The FTSEurofirst 300 Index provisionally closed down 0.6 percent at 1,283.26 points, tracking markets in Asia and the United States, as heightened talk about a scaling back of the Federal Reserve's monetary stimulus weighed on sentiment.
On Tuesday, Atlanta Federal Reserve President Dennis Lockhart said the "encouraging" October jobs report would not fundamentally change the equation when Fed policymakers gather next month to decide whether to reduce the pace of their asset purchases. Meanwhile, Minneapolis Fed President Narayana Kocherlakota said in a speech on Tuesday that with weak inflation "there is no reason to be afraid of monetary stimulus."
Their comments follow those of Dallas Fed President Richard Fisher who told CNBC earlier on Tuesday that "tapering could not go on forever."
On Wednesday, comments from Fed Chairman Ben Bernanke will be watched for further hints on the direction of monetary policy. Meanwhile, Vice Chairman Janet Yellen will testify before the Senate Banking Committee during her confirmation hearing on Thursday.
Speaking to CNBC earlier on Wednesday, U.S. Treasury Secretary Jack Lew was optimistic about the pace of growth in the U.S. and stressed that the world cannot rely on the U.S. to support the global economy.
U.S. stocks mostly fell on Wednesday, with the Dow industrials and S&P 500 looking at their first back-to-back losses this month.
A faster than anticipated recovery in Britain's employment market was also increasing speculation that record low interest rates of 0.5 percent could be raised sooner than presumed. The FTSE 100 closed the day down 1.4 percent.
Investors were also disappointed with the lack of concrete details on policy reforms announced at China's Third Plenum meeting. Leaders pledged to let markets play a decisive role in the economy over the next decade, but no further details were provided.
The CNBC Asia 100 index, which tracks the performance of the largest companies in the Asia Pacific region, fell 1 percent to a one-month low. Basic resources stocks - with their heavy exposure to the country - closed down 1.4 percent.
(Read more: Too soon to dismiss China's 'vague' plenum?)
In the U.K., the Bank of England (BoE) predicted that the nations' economy could see 7 percent unemployment as early as the last quarter of 2014, if interest rates stay low - two years earlier than it had expected in August.
However, it said it believed the unemployment rate was more likely to hit 7 percent at the end of 2015 or end of 2016, giving such predictions a 57 percent and 68 percent probability respectively based on market interest rates. It added that hitting the unemployment target would not necessarily trigger a rate rise.
U.K. jobless data was released on Wednesday showing the claimant count and the unemployment rate both fell. Unemployment was down to 7.6 percent for the July to September period versus 7.8 period in the period before.
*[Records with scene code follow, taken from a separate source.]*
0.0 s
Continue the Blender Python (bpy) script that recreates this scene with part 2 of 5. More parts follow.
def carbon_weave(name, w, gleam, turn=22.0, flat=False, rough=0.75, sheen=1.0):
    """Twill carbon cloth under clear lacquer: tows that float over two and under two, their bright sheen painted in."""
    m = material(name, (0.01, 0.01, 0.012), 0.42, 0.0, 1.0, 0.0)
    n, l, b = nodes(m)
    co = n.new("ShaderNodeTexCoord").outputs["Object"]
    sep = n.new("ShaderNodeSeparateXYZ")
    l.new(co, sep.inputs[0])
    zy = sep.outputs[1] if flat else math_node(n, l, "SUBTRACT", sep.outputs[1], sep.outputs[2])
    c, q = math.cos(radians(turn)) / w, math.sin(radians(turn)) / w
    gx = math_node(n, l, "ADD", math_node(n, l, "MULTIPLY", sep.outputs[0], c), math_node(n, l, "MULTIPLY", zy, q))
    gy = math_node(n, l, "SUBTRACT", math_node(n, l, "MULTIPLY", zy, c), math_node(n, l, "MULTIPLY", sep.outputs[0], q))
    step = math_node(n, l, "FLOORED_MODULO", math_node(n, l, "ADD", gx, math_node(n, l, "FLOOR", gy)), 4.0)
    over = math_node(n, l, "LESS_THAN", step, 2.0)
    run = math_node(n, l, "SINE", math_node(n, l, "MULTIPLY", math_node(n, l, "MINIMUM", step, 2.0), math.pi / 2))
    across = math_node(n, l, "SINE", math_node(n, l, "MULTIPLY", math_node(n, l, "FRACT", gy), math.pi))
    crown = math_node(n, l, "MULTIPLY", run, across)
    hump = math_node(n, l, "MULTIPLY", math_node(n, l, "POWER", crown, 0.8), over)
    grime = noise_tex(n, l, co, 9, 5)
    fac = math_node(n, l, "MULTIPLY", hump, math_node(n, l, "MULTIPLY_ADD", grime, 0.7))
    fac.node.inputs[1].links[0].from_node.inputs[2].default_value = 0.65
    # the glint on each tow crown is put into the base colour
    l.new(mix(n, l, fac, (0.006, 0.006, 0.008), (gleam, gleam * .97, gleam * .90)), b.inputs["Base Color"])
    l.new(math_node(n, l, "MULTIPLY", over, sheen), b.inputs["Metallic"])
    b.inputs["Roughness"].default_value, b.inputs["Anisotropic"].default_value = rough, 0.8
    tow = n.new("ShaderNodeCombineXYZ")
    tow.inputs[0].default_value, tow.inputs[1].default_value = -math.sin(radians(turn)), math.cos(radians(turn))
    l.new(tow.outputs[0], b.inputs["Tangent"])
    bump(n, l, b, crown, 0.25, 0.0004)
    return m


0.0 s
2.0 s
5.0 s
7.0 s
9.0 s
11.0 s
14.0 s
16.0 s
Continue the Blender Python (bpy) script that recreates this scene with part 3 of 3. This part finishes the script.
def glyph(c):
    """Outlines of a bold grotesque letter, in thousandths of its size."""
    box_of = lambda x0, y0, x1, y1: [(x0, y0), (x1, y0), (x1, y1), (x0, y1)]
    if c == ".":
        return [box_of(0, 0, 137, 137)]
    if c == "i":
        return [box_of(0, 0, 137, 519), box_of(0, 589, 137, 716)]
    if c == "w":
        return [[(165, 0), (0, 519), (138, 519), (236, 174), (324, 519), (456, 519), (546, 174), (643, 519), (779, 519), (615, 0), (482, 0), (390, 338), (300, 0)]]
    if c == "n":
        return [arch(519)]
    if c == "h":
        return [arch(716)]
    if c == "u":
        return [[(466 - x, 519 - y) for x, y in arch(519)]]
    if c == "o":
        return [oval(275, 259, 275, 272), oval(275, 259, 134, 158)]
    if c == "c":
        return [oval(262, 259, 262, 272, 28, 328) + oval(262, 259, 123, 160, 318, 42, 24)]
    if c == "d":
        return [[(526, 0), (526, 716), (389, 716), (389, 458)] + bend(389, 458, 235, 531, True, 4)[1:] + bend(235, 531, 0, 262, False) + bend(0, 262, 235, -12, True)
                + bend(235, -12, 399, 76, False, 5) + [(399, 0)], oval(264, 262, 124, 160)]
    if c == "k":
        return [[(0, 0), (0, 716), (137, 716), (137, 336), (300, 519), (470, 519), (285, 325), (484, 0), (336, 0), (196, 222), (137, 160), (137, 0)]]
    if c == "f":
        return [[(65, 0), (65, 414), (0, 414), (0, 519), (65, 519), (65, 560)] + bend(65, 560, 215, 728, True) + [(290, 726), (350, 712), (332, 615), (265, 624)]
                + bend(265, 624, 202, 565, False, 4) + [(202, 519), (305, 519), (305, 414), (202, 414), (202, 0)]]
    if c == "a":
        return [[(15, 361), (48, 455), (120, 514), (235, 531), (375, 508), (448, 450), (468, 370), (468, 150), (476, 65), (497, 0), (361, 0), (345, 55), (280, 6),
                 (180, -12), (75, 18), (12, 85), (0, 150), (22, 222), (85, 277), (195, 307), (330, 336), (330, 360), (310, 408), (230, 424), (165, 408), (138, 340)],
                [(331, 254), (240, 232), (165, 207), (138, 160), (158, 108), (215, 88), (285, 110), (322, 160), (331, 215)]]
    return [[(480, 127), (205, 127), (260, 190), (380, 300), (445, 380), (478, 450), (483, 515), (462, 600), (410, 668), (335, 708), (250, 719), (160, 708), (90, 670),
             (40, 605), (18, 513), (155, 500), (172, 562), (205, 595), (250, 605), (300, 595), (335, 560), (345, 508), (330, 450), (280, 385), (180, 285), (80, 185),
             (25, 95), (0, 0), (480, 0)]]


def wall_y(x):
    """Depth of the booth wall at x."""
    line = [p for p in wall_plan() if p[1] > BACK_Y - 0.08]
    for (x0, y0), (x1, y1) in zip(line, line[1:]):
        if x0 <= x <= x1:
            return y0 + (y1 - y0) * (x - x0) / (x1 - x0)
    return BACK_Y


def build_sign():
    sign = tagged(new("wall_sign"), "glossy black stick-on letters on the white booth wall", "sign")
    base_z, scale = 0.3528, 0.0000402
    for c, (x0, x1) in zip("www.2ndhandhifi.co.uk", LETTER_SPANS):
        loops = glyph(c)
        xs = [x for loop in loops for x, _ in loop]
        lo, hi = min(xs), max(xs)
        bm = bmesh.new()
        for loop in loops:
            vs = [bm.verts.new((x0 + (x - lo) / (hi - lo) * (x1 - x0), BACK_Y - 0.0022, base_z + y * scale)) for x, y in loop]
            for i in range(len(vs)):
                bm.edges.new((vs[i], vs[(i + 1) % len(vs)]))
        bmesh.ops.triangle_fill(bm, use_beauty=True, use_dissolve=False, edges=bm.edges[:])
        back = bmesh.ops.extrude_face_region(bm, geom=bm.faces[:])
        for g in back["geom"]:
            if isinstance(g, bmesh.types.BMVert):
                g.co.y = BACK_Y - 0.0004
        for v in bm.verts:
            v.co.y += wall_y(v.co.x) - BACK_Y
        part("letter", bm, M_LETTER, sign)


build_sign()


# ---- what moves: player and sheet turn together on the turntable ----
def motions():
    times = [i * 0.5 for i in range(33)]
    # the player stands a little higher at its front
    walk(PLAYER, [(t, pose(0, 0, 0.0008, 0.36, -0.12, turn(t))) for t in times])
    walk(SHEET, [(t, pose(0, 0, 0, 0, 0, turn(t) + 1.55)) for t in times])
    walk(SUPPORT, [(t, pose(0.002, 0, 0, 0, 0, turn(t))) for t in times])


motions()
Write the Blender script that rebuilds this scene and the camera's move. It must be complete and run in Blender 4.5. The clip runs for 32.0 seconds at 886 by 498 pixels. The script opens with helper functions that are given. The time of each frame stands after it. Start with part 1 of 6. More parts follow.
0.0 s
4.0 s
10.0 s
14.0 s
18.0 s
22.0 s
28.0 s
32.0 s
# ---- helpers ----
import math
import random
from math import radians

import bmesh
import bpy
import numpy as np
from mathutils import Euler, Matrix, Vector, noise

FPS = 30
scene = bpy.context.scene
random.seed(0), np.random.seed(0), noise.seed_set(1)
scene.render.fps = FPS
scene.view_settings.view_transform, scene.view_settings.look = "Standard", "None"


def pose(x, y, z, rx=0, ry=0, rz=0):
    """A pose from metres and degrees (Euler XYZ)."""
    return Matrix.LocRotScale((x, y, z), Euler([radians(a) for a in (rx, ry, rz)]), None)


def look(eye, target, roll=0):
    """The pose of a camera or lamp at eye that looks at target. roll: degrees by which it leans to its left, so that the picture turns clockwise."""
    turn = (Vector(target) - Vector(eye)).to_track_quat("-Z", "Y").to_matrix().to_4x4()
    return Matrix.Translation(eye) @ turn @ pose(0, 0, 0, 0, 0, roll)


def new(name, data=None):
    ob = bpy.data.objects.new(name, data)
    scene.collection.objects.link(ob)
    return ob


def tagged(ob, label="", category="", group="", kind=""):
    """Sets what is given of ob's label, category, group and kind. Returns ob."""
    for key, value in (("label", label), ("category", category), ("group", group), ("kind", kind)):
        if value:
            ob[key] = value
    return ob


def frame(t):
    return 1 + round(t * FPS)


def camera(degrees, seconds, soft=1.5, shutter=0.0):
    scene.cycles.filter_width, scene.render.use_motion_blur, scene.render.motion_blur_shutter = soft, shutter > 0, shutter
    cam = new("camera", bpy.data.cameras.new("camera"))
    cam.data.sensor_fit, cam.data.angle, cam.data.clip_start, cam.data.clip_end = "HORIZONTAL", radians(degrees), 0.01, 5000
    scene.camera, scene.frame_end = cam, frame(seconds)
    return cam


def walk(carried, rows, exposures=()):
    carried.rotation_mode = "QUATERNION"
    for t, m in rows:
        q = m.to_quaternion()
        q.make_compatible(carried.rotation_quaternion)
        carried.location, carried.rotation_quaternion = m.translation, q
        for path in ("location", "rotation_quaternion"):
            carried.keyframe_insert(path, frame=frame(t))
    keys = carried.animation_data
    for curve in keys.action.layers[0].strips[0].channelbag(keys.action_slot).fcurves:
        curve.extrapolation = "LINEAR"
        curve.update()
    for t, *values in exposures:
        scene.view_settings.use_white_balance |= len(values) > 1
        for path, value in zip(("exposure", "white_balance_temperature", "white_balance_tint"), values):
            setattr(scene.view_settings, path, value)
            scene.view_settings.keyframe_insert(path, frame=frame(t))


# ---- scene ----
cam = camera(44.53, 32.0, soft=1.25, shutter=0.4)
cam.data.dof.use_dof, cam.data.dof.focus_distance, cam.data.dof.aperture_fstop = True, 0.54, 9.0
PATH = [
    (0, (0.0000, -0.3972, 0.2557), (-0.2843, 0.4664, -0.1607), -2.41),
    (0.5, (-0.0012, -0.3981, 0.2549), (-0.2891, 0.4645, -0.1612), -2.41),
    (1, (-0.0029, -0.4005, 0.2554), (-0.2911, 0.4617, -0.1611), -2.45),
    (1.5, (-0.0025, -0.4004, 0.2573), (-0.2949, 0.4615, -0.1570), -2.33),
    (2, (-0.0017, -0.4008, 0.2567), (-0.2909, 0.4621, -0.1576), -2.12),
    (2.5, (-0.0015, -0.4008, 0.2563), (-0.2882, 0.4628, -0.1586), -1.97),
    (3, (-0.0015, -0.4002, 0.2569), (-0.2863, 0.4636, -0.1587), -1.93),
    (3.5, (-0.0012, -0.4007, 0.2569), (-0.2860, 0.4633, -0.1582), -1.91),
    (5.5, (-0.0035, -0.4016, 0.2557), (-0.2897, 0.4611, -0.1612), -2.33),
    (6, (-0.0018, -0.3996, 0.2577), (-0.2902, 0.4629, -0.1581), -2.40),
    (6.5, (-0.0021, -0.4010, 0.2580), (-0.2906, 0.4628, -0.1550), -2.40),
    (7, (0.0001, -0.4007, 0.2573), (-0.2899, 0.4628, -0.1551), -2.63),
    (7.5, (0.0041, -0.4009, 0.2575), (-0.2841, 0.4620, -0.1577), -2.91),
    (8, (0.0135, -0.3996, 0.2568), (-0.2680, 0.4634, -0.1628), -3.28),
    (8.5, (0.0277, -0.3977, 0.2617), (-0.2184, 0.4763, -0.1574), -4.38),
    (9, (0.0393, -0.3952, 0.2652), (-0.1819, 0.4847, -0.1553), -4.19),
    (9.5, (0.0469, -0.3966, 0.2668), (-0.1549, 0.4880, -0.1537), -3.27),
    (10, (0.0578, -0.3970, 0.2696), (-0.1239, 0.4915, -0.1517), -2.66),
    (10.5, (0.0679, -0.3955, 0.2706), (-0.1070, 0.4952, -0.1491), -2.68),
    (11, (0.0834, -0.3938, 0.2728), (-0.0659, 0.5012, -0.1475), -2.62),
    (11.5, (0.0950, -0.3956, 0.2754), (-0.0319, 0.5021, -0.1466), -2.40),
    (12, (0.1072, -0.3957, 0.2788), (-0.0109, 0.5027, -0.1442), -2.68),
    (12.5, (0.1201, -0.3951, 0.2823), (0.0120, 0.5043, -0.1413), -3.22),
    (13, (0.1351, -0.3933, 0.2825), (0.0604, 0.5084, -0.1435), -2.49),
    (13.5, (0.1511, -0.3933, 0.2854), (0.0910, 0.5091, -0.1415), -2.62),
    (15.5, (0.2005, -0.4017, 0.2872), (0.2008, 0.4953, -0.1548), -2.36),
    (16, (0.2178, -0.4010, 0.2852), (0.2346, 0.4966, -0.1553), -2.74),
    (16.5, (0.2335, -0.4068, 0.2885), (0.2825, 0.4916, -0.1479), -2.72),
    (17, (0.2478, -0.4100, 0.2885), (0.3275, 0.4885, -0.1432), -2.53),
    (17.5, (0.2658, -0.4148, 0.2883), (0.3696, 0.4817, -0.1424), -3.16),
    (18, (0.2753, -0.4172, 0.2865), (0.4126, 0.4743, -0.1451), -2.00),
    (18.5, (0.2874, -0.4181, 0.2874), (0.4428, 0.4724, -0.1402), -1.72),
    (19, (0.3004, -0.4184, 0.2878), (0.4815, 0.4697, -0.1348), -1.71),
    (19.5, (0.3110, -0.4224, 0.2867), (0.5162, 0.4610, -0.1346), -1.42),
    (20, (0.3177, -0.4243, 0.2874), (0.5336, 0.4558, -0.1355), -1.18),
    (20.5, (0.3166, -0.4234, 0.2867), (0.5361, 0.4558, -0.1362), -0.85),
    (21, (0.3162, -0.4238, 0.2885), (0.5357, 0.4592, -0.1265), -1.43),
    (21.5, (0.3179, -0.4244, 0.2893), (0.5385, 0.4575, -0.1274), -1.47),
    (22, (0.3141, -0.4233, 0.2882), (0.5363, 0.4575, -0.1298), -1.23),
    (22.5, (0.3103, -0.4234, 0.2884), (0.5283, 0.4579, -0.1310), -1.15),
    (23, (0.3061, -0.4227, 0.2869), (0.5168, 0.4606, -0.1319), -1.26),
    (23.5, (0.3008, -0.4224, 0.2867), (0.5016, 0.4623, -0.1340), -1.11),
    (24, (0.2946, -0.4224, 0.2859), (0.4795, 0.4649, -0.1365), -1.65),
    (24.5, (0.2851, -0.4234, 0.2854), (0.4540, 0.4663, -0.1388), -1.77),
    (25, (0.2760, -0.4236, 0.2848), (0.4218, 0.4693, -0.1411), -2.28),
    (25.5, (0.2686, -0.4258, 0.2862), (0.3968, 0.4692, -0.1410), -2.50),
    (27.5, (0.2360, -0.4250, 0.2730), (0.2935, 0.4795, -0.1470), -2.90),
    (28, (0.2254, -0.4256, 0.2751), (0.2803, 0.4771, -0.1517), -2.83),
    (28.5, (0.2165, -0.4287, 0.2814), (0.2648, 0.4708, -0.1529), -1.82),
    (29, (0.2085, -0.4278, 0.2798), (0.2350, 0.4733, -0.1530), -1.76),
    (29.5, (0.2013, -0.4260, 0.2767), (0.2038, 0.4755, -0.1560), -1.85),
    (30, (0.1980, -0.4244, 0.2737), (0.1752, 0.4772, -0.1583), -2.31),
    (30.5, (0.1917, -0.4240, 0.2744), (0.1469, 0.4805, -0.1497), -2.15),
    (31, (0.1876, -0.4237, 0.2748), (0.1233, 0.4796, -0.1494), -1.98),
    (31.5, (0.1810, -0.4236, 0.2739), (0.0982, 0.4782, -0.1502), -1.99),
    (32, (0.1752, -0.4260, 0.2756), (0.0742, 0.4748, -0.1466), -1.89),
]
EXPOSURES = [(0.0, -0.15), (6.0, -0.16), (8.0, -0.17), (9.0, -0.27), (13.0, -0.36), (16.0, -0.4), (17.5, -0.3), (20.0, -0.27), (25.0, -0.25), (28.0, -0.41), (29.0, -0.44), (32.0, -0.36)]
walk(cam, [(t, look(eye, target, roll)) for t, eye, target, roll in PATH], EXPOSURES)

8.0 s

Euro zone industrial production figures missed expectations. The month-on-month figure saw a decrease of 0.5 percent, against estimates for a fall of 0.3 percent. However, the year-on-year figure rose by 1.1 percent, above forecasts in a Reuters poll.
In stocks news, shares of Danish shipping group Moller-Maersk provisionally closed higher 1.03 percent after both its net profit and revenues beat analyst expectations in the third quarter.
(Read More: Moller-Maersk ups outlook as profit beats)
Supermarket Sainsbury's reported half-year underlying pre-tax profit of £400 million on Wednesday, versus £374 million a year ago; shares closed up by 2.9 percent with the firm also indicating it had increased its market share.
(Read More: Sainsbury's gains market share, earnings rise)
Carlsberg kept its revenue forecasts for this year unchanged, despite reporting weak sales in Asia; shares in the Danish closed minimally higher, up 0.9 percent.
Banks weighed on the Italian sector after Unicredit reported a 40 percent drop in third-quarter net profit and a bigger than expected fall in net interest income. Banco Popolare recorded net write downs up 17 percent in the third quarter, to 248 million euros ($333.25 million). Shares closed down 4.49 percent and 6.09 percent respectively, with the Italian FTSE MIB down 1.5 percent.